--- Dataset excerpt ---
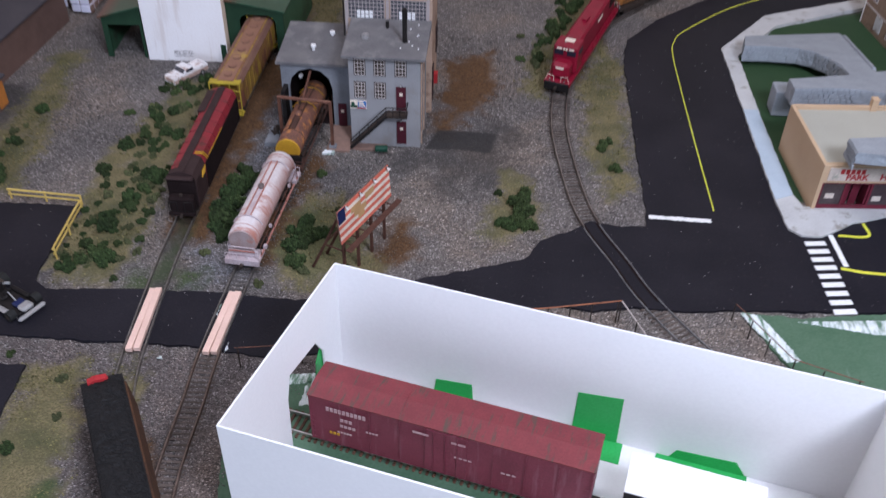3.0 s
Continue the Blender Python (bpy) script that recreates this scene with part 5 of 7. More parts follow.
def cab_unit(m, length):
    """A box-bodied car with red side panels, a dark roof strip and a dark rounded end."""
    t = thing("covered_car", m, "weathered red car with dark roof strip and yellow trim", "rail car", "rail cars")
    L, w = length / 2, 0.0320
    part("frame", boxes((-L, L, -0.0130, 0.0130, 0.0095, 0.0140)), M_BLACK, t)
    b = bmesh.new()
    prof = [(-w / 2, 0.0130), (w / 2, 0.0130), (w / 2, 0.0430), (w * 0.40, 0.0500), (w * 0.17, 0.0525), (-w * 0.17, 0.0525), (-w * 0.40, 0.0500), (-w / 2, 0.0430)]
    extrude_x(b, prof, -L + 0.020, L)
    part("body", b, M_REDCAR, t, "red sloping side panels")
    b = bmesh.new()
    extrude_x(b, [(y * 1.01, z + 0.0002) for y, z in prof], -L + 0.0115, -L + 0.020)
    extrude_x(b, [(min(y, 0) * 1.015, z + 0.0003) for y, z in (prof[0], (0, 0.0130), (0, 0.0527), *prof[5:])], -L + 0.020, -L + 0.044)
    part("dark_end", b, M_BROWNROOF, t, "dark brown end section")
    part("end_wall", boxes((-L + 0.0100, -L + 0.0118, -0.0152, 0.0152, 0.0120, 0.0480), bevel=0.0005), M_BROWNBLACK, t, "soot-black recessed end wall")
    part("end_roof", boxes((-L + 0.0060, -L + 0.0118, -0.0145, 0.0145, 0.0462, 0.0492), bevel=0.0010), M_BROWNROOF, t)
    part("end_nose", boxes((-L - 0.0005, -L + 0.0100, -0.0136, 0.0136, 0.0125, 0.0300), bevel=0.0022), M_BROWNBLACK, t, "sooty low nose")
    part("end_beam", boxes((-L - 0.0022, -L + 0.0010, -0.0145, 0.0145, 0.0095, 0.0135), bevel=0.0004), M_BROWNBLACK, t)
    for y in (-0.0080, 0.0080):
        part("end_window", boxes((-L + 0.0094, -L + 0.0102, y - 0.0050, y + 0.0050, 0.0350, 0.0430)), M_BROWNBLACK, t)
    part("nose_lamp", tubes(((-L + 0.0040, 0, 0.0300), (-L + 0.0040, 0, 0.0318), 0.0018), seg=10), M_IRON, t)
    for i in range(8):
        x = -L + 0.026 + (length - 0.032) * i / 7
        for s in ((1,) if x < -L + 0.05 else (-1, 1)):
            part("panel_seam", tubes(((x, s * 0.0044, 0.0527), (x, s * 0.0130, 0.0502), 0.0004), ((x, s * 0.0130, 0.0502), (x, s * 0.0162, 0.0430), 0.0004), seg=5), M_MAROON, t)
    part("side_skirt", boxes((-L + 0.044, L, -0.0168, -0.0160, 0.0130, 0.0422)), M_BROWNBLACK, t, "dark lower side on the right")
    part("roof_strip", boxes((-L + 0.012, L, -0.0042, 0.0042, 0.0515, 0.0536)), M_BROWNROOF, t, "dark brown roof strip")
    part("side_patch", boxes((L - 0.050, L - 0.006, 0.0065, 0.0150, 0.0470, 0.0528)), M_BROWNROOF, t)
    b = bmesh.new()
    for i in range(9):
        x = -L + 0.044 + (length - 0.048) * i / 8
        for s in (-1, 1):
            tube(b, (x, s * 0.0157, 0.015), (x, s * 0.0163, 0.0430), 0.0005, 5)
            tube(b, (x, s * 0.0163, 0.0430), (x, s * 0.0129, 0.0504), 0.0004, 5)
    tagged(part("ribs", b, M_REDCAR, t), kind="stuff")
    yl = [((-L + x, -0.0060, 0.0532), (-L + x + 0.0040, -0.0134, 0.0508), 0.0006) for x in (0.0450, 0.0480)]
    yl += [((-L + x + 0.0040, -0.0134, 0.0508), (-L + x + 0.0070, -0.0168, 0.0432), 0.0006) for x in (0.0450, 0.0480)]
    yl += [((-L + x, -0.0170, 0.0360), (-L + x + 0.0035, -0.0170, 0.0425), 0.0007) for x in (0.0290, 0.0320, 0.0350, 0.0380)]
    yl += [((-L + 0.058, -0.0168, 0.0440), (-L + 0.110, -0.0166, 0.0430), 0.0004)]
    part("yellow_trim", tubes(*yl, seg=6), M_YELLOW, t, "yellow painted trim")
    part("end_rail", tubes(*[((-L - 0.0014, y, 0.013), (-L - 0.0014, y, 0.026), 0.0004) for y in (-0.013, -0.004, 0.004, 0.013)], ((-L - 0.0014, -0.013, 0.026), (-L - 0.0014, -0.004, 0.026), 0.0004), ((-L - 0.0014, 0.004, 0.026), (-L - 0.0014, 0.013, 0.026), 0.0004), seg=5), M_BLACK, t)
    for s in (-1, 1):
        truck(t, s * (L - 0.026))
    couplers(t, length)
    return t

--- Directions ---
Copy the listing exactly. Any image in it stays out of the copy.

--- Task answer ---
3.0 s
Continue the Blender Python (bpy) script that recreates this scene with part 5 of 7. More parts follow.
def cab_unit(m, length):
    """A box-bodied car with red side panels, a dark roof strip and a dark rounded end."""
    t = thing("covered_car", m, "weathered red car with dark roof strip and yellow trim", "rail car", "rail cars")
    L, w = length / 2, 0.0320
    part("frame", boxes((-L, L, -0.0130, 0.0130, 0.0095, 0.0140)), M_BLACK, t)
    b = bmesh.new()
    prof = [(-w / 2, 0.0130), (w / 2, 0.0130), (w / 2, 0.0430), (w * 0.40, 0.0500), (w * 0.17, 0.0525), (-w * 0.17, 0.0525), (-w * 0.40, 0.0500), (-w / 2, 0.0430)]
    extrude_x(b, prof, -L + 0.020, L)
    part("body", b, M_REDCAR, t, "red sloping side panels")
    b = bmesh.new()
    extrude_x(b, [(y * 1.01, z + 0.0002) for y, z in prof], -L + 0.0115, -L + 0.020)
    extrude_x(b, [(min(y, 0) * 1.015, z + 0.0003) for y, z in (prof[0], (0, 0.0130), (0, 0.0527), *prof[5:])], -L + 0.020, -L + 0.044)
    part("dark_end", b, M_BROWNROOF, t, "dark brown end section")
    part("end_wall", boxes((-L + 0.0100, -L + 0.0118, -0.0152, 0.0152, 0.0120, 0.0480), bevel=0.0005), M_BROWNBLACK, t, "soot-black recessed end wall")
    part("end_roof", boxes((-L + 0.0060, -L + 0.0118, -0.0145, 0.0145, 0.0462, 0.0492), bevel=0.0010), M_BROWNROOF, t)
    part("end_nose", boxes((-L - 0.0005, -L + 0.0100, -0.0136, 0.0136, 0.0125, 0.0300), bevel=0.0022), M_BROWNBLACK, t, "sooty low nose")
    part("end_beam", boxes((-L - 0.0022, -L + 0.0010, -0.0145, 0.0145, 0.0095, 0.0135), bevel=0.0004), M_BROWNBLACK, t)
    for y in (-0.0080, 0.0080):
        part("end_window", boxes((-L + 0.0094, -L + 0.0102, y - 0.0050, y + 0.0050, 0.0350, 0.0430)), M_BROWNBLACK, t)
    part("nose_lamp", tubes(((-L + 0.0040, 0, 0.0300), (-L + 0.0040, 0, 0.0318), 0.0018), seg=10), M_IRON, t)
    for i in range(8):
        x = -L + 0.026 + (length - 0.032) * i / 7
        for s in ((1,) if x < -L + 0.05 else (-1, 1)):
            part("panel_seam", tubes(((x, s * 0.0044, 0.0527), (x, s * 0.0130, 0.0502), 0.0004), ((x, s * 0.0130, 0.0502), (x, s * 0.0162, 0.0430), 0.0004), seg=5), M_MAROON, t)
    part("side_skirt", boxes((-L + 0.044, L, -0.0168, -0.0160, 0.0130, 0.0422)), M_BROWNBLACK, t, "dark lower side on the right")
    part("roof_strip", boxes((-L + 0.012, L, -0.0042, 0.0042, 0.0515, 0.0536)), M_BROWNROOF, t, "dark brown roof strip")
    part("side_patch", boxes((L - 0.050, L - 0.006, 0.0065, 0.0150, 0.0470, 0.0528)), M_BROWNROOF, t)
    b = bmesh.new()
    for i in range(9):
        x = -L + 0.044 + (length - 0.048) * i / 8
        for s in (-1, 1):
            tube(b, (x, s * 0.0157, 0.015), (x, s * 0.0163, 0.0430), 0.0005, 5)
            tube(b, (x, s * 0.0163, 0.0430), (x, s * 0.0129, 0.0504), 0.0004, 5)
    tagged(part("ribs", b, M_REDCAR, t), kind="stuff")
    yl = [((-L + x, -0.0060, 0.0532), (-L + x + 0.0040, -0.0134, 0.0508), 0.0006) for x in (0.0450, 0.0480)]
    yl += [((-L + x + 0.0040, -0.0134, 0.0508), (-L + x + 0.0070, -0.0168, 0.0432), 0.0006) for x in (0.0450, 0.0480)]
    yl += [((-L + x, -0.0170, 0.0360), (-L + x + 0.0035, -0.0170, 0.0425), 0.0007) for x in (0.0290, 0.0320, 0.0350, 0.0380)]
    yl += [((-L + 0.058, -0.0168, 0.0440), (-L + 0.110, -0.0166, 0.0430), 0.0004)]
    part("yellow_trim", tubes(*yl, seg=6), M_YELLOW, t, "yellow painted trim")
    part("end_rail", tubes(*[((-L - 0.0014, y, 0.013), (-L - 0.0014, y, 0.026), 0.0004) for y in (-0.013, -0.004, 0.004, 0.013)], ((-L - 0.0014, -0.013, 0.026), (-L - 0.0014, -0.004, 0.026), 0.0004), ((-L - 0.0014, 0.004, 0.026), (-L - 0.0014, 0.013, 0.026), 0.0004), seg=5), M_BLACK, t)
    for s in (-1, 1):
        truck(t, s * (L - 0.026))
    couplers(t, length)
    return t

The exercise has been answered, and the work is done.